++++ Information supplied ++++

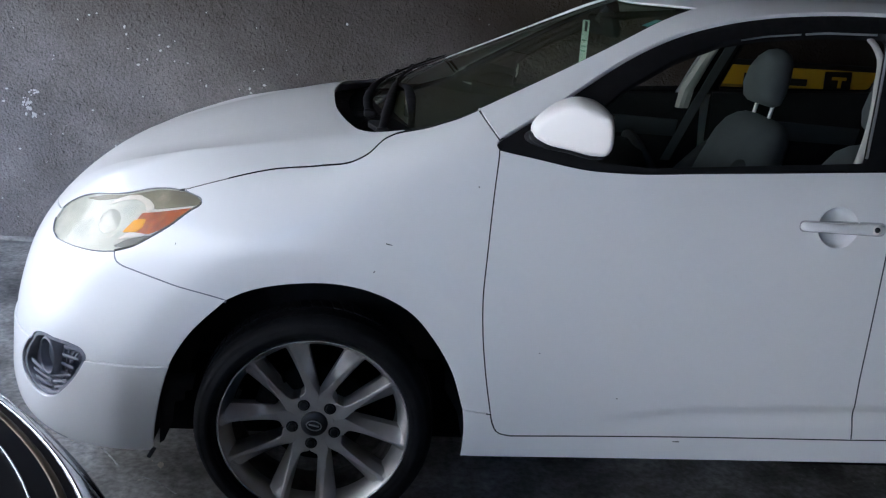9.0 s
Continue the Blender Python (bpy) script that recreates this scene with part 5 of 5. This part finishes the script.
for x, y, size, mat in ((-1.526, 0.144, 0.085, LEAF_PALE), (-1.392, 0.197, 0.05, LEAF), (-1.348, -0.13, 0.03, LEAF_PALE), (-0.699, -0.666, 0.045, LEAF_PALE), (-0.502, -0.488, 0.035, LEAF_PALE), (-0.46, -0.76, 0.03, LEAF_PALE), (0.206, -0.926, 0.05, LEAF), (0.453, -0.902, 0.045, LEAF), (1.765, -0.606, 0.045, LEAF), (2.406, -0.884, 0.04, LEAF), (-1.792, 0.61, 0.03, LEAF_PALE), (-1.592, 0.556, 0.035, LEAF), (-2.35, 1.75, 0.09, LEAF), (0.352, -0.968, 0.02, LEAF)):
    dry_leaf(x, y, size, rng.uniform(0, 360), mat)
for x, y, size in ((1.034, -0.713, 0.022), (2.326, -0.735, 0.010), (2.374, -0.871, 0.010), (2.203, -0.947, 0.012), (-0.67, -0.655, 0.022), (1.9, -0.95, 0.008), (2.1, -0.85, 0.008), (2.25, -0.80, 0.008), (1.5, -1.0, 0.008)):
    bm = bmesh.new()
    bmesh.ops.create_icosphere(bm, subdivisions=2, radius=size / 2)
    for q in bm.verts:
        q.co *= 0.8 + 0.5 * noise.noise(q.co * 90)
        q.co.z *= 0.6
    bm.transform(Matrix.Translation((x, y, size * 0.24)))
    tagged(part("pebble", bm, STONE, None), "small pale pebble on the floor", "pebble", group="grit on the floor")
grit_v, grit_f = [], []
for i in range(420):
    x, y = rng.uniform(-3, 3.2), rng.uniform(-1.5, 1.75)
    s = rng.uniform(0.0015, 0.005)
    k = len(grit_v)
    grit_v += [(x - s, y - s * 0.6, 0.0), (x + s, y - s * 0.5, 0.0), (x + s * 0.3, y + s, 0.0), (x, y, s * 0.9)]
    grit_f += [(k, k + 1, k + 3), (k + 1, k + 2, k + 3), (k + 2, k, k + 3)]
tagged(link_mesh("grit", grit_v, grit_f, STONE, smooth=False), "scattered fine grit on the concrete", "grit", kind="stuff")


# ---- the black car: its front corner comes into view ----
dark_car = tagged(new("black_car"), "glossy black saloon car with chrome trim parked beside the white car", "car")
MID_Y, NOSE_X = -1.95, -0.15


def plan(k, back):
    """The outline seen from above, drawn in by k towards the middle line."""
    ring = []
    for a in np.linspace(-math.pi / 2, math.pi / 2, 41):
        c, s = math.cos(a), math.sin(a)
        e = 2 / 1.45
        ring.append((-1.12 + 0.925 * k * abs(c) ** e, MID_Y + 0.93 * k * math.copysign(abs(s) ** e, s)))
    return ring + [(back, MID_Y + 0.93 * k), (back, MID_Y - 0.93 * k)]


levels = [(0.22, 0.93), (0.30, 0.975), (0.42, 0.992), (0.52, 0.998), (0.58, 1.0), (0.62, 0.992), (0.655, 0.965), (0.68, 0.92)]
rings = [[(x, y, z + (0.10 if z > 0.5 else 0.0) * ramp(-x, 0.7, 2.0) * (z - 0.5) / 0.18) for x, y in plan(k, -4.6)] for z, k in levels]
v, f = lofted(rings, cap=False)
shell = link_mesh("body_shell", v, f, BLACK_GLOSS, dark_car)
rings = []
for k in (0.925, 0.80, 0.6, 0.4, 0.2, 0.02):
    rings.append([(x, y, 0.678 + 0.10 * ramp(-x, 0.7, 2.0) + 0.17 * (1 - ((k - 0.0) / 0.925) ** 2) * ramp(-x, 0.2, 1.4)) for x, y in plan(k, -4.5)])
v, f = lofted(rings, cap=False)
link_mesh("hood", v, f, BLACK_SATIN, dark_car)
cab = []
for z, x0, x1, w_ in ((0.84, -1.75, -4.5, 0.80), (1.0, -1.98, -4.4, 0.77), (1.2, -2.32, -4.1, 0.70), (1.36, -2.62, -3.8, 0.62), (1.42, -2.85, -3.55, 0.50)):
    cab.append([(x0, MID_Y - w_ * 0.9, z), (x0 + 0.12, MID_Y, z), (x0, MID_Y + w_ * 0.9, z), (x0 - 0.25, MID_Y + w_, z), (x1 + 0.2, MID_Y + w_, z), (x1, MID_Y, z), (x1 + 0.2, MID_Y - w_, z), (x0 - 0.25, MID_Y - w_, z)])
v, f = lofted(cab)
link_mesh("cabin", v, f, BLACK_GLOSS, dark_car, "dark cabin with black glass")


def shell_point(a, z, out=0.0):
    """A place on the corner of the black car: a in degrees from dead ahead, z up."""
    k = float(np.interp(z, [l[0] for l in levels], [l[1] for l in levels])) + out
    c, s = math.cos(radians(a)), math.sin(radians(a))
    e = 2 / 1.45
    x = -1.12 + 0.925 * k * abs(c) ** e
    return (x, MID_Y + 0.93 * k * math.copysign(abs(s) ** e, s), z + (0.10 if z > 0.5 else 0.0) * float(ramp(-x, 0.7, 2.0)) * (z - 0.5) / 0.18)


def hood_point(a, k, up):
    """A place on the black car's hood: a in degrees from dead ahead, k of the way out from the middle."""
    c, s = math.cos(radians(a)), math.sin(radians(a))
    e = 2 / 1.45
    x = -1.12 + 0.925 * k * abs(c) ** e
    z = 0.678 + 0.10 * float(ramp(-x, 0.7, 2.0)) + 0.17 * (1 - (k / 0.925) ** 2) * float(ramp(-x, 0.2, 1.4))
    return (x, MID_Y + 0.93 * k * math.copysign(abs(s) ** e, s), z + up)


for s in (1, -1):
    rows = []
    for i, a in enumerate(np.linspace(22, 62, 24)):
        q = i / 23
        lo = 0.50 + 0.075 * q
        hi = 0.672 - 0.028 * (1 - math.sin(math.pi * min(1, q * 1.1 + 0.15)))
        rows.append([shell_point(a * s, lo + (hi - lo) * t, 0.004) for t in np.linspace(0, 1, 9)])
    v = [p for r in rows for p in r]
    f = [(i * 9 + j, (i + 1) * 9 + j, (i + 1) * 9 + j + 1, i * 9 + j + 1) for i in range(23) for j in range(8)]
    if s < 0:
        f = [t[::-1] for t in f]
    lamp = link_mesh("headlamp", v, f, LAMP_DARK, dark_car, "smoked headlamp glass")
    edge = [r[0] for r in rows] + [p for p in rows[-1][1:]] + [r[-1] for r in rows[::-1]] + [p for p in rows[0][::-1][1:]]
    v, f = tube(edge, 0.0024, 6)
    link_mesh("chrome_bezel", v, f, DULL_CHROME, lamp, "thin chrome bezel")
    rows = [[shell_point(a * s, z_, o_) for z_, o_ in ((0.600, 0.004), (0.604, 0.014), (0.628, 0.016), (0.640, 0.010), (0.636, 0.002))] for a in np.linspace(-2, 21, 18)]
    link_mesh("grille_frame", *lofted(rows), DULL_CHROME, dark_car, "bright grille frame")
    # bright band paints the sky mirrored in the rounded hood lip
    rows = [[shell_point(a * s, z_, o_) for z_, o_ in ((0.660, 0.003), (0.663, 0.006), (0.670, 0.007), (0.677, 0.006), (0.680, 0.002))] for a in np.linspace(-1, 66, 40)]
    link_mesh("nose_reflection", *lofted(rows), DULL_CHROME, dark_car, "bright band along the hood lip")
    rows = [[hood_point(a * s, k, h) for k, h in ((0.902, 0.001), (0.899, 0.003), (0.887, 0.003), (0.884, 0.001))] for a in np.linspace(-1, 66, 40)]
    link_mesh("hood_reflection", *lofted(rows), BRONZE_REFLECTION, dark_car, "dull bronze band on the hood lip")
    v, f = tube([hood_point(a * s, 0.835, 0.002) for a in np.linspace(-1, 66, 40)], 0.0022, 6)
    link_mesh("hood_line", v, f, DULL_CHROME, dark_car, "thin pale line on the hood")
    line_ = [shell_point(a * s, 0.475, 0.006) for a in np.linspace(15, 70, 30)]
    v, f = tube(line_, 0.006, 8)
    link_mesh("bronze_reflection_strip", v, f, BRONZE_REFLECTION, dark_car, "bronze strip painting a brown reflection on the trim")
    for x_ in (-1.15, -3.85):
        v, f = turned([(0.0, 0.80), (0.20, 0.80), (0.215, 0.82), (0.25, 0.845), (0.30, 0.84), (0.32, 0.80), (0.32, 0.66), (0.25, 0.63), (0.0, 0.63)], 48)
        wh = link_mesh("wheel", v, f, TYRE, dark_car, "black tyre", pose_=pose(x_, MID_Y, 0.32) @ Matrix.Diagonal((1, -s, 1, 1)))
        link_mesh("rim", *turned([(0.0, 0.806), (0.20, 0.804), (0.205, 0.79)], 48), ALLOY, wh)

++++

● **Directions**: Using the data above, extract exactly the lines from the one that holds "Continue the Blender" to the one that holds "fine grit on", both ends included, and no others.

● **Answer to the exercise**:
Continue the Blender Python (bpy) script that recreates this scene with part 5 of 5. This part finishes the script.
for x, y, size, mat in ((-1.526, 0.144, 0.085, LEAF_PALE), (-1.392, 0.197, 0.05, LEAF), (-1.348, -0.13, 0.03, LEAF_PALE), (-0.699, -0.666, 0.045, LEAF_PALE), (-0.502, -0.488, 0.035, LEAF_PALE), (-0.46, -0.76, 0.03, LEAF_PALE), (0.206, -0.926, 0.05, LEAF), (0.453, -0.902, 0.045, LEAF), (1.765, -0.606, 0.045, LEAF), (2.406, -0.884, 0.04, LEAF), (-1.792, 0.61, 0.03, LEAF_PALE), (-1.592, 0.556, 0.035, LEAF), (-2.35, 1.75, 0.09, LEAF), (0.352, -0.968, 0.02, LEAF)):
    dry_leaf(x, y, size, rng.uniform(0, 360), mat)
for x, y, size in ((1.034, -0.713, 0.022), (2.326, -0.735, 0.010), (2.374, -0.871, 0.010), (2.203, -0.947, 0.012), (-0.67, -0.655, 0.022), (1.9, -0.95, 0.008), (2.1, -0.85, 0.008), (2.25, -0.80, 0.008), (1.5, -1.0, 0.008)):
    bm = bmesh.new()
    bmesh.ops.create_icosphere(bm, subdivisions=2, radius=size / 2)
    for q in bm.verts:
        q.co *= 0.8 + 0.5 * noise.noise(q.co * 90)
        q.co.z *= 0.6
    bm.transform(Matrix.Translation((x, y, size * 0.24)))
    tagged(part("pebble", bm, STONE, None), "small pale pebble on the floor", "pebble", group="grit on the floor")
grit_v, grit_f = [], []
for i in range(420):
    x, y = rng.uniform(-3, 3.2), rng.uniform(-1.5, 1.75)
    s = rng.uniform(0.0015, 0.005)
    k = len(grit_v)
    grit_v += [(x - s, y - s * 0.6, 0.0), (x + s, y - s * 0.5, 0.0), (x + s * 0.3, y + s, 0.0), (x, y, s * 0.9)]
    grit_f += [(k, k + 1, k + 3), (k + 1, k + 2, k + 3), (k + 2, k, k + 3)]
tagged(link_mesh("grit", grit_v, grit_f, STONE, smooth=False), "scattered fine grit on the concrete", "grit", kind="stuff")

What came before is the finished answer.